Этот кратковременный побег, за который Такер был снова осужден и получил дополнительный срок, укрепил его репутацию. Но главный свой «подвиг» он совершил спустя почти четверть века, после очередного ареста за вооруженное ограбление.
Летом 1979 года Такер находился в Сан-Квентине в корпусе строжайшего режима, который выдавался в океан и со всех сторон был окружен водой. Здесь было деревообрабатывающее производство, и Такер приступил к делу. У него было два сообщника, Джон Уоллер и Уильям Мак-Гирк. Из обрезков дерева и листов фанеры они незаметно вырезали какие-то непонятные детали и прятали их под брезентом. Из электромастерской они стащили два двухметровых шеста и несколько корзин, из мебельной — пылезащитные чехлы, краску и клейкую ленту. Все это они сложили в коробки с надписью «канцтовары».
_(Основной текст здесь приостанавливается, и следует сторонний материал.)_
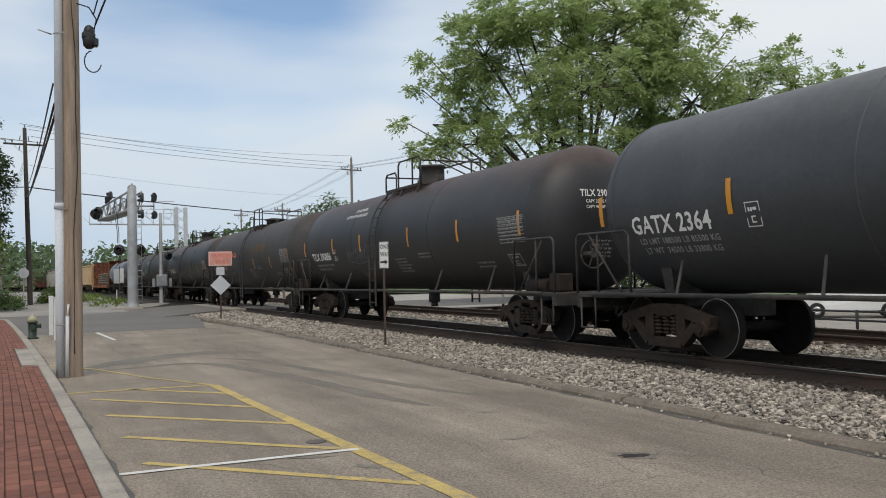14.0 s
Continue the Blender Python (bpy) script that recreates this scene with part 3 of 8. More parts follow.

Подготовка заняла несколько месяцев. 9 августа Такер и оба его сообщника во время прогулки во дворе обменялись знаками: все готово. Уоллер и Мак-Гирк встали на стреме, а Такер возился на лесопилке: складывал из заготовок четырехметровый катер.
— Стук молотка услышали бы, поэтому я скреплял детали только скотчем и винтами, — вспоминает Такер.
Краски хватило только на один борт, как раз на тот, которым катер будет обращен к сторожевым вышкам. Товарищи торопили Такера, но он тем не менее старательно вывел на борту название: «Трам-пам-пам». Уоллер, которому шестидесятилетний Такер казался стариком, позднее говорил репортеру лос-анджелесского «Таймс»:
— Лодка получилась просто красавица!
Заключенные надели бескозырки и свитера. Одежду Такер заранее покрасил в ярко-оранжевый цвет и намалевал на ней логотип яхт-клуба «Марин» — яхты этого клуба нередко проплывали мимо окон тюрьмы.
И вот уже катер спущен на воду. Ветер дул со скоростью более двадцати узлов, и лодчонка заплясала на огромных волнах.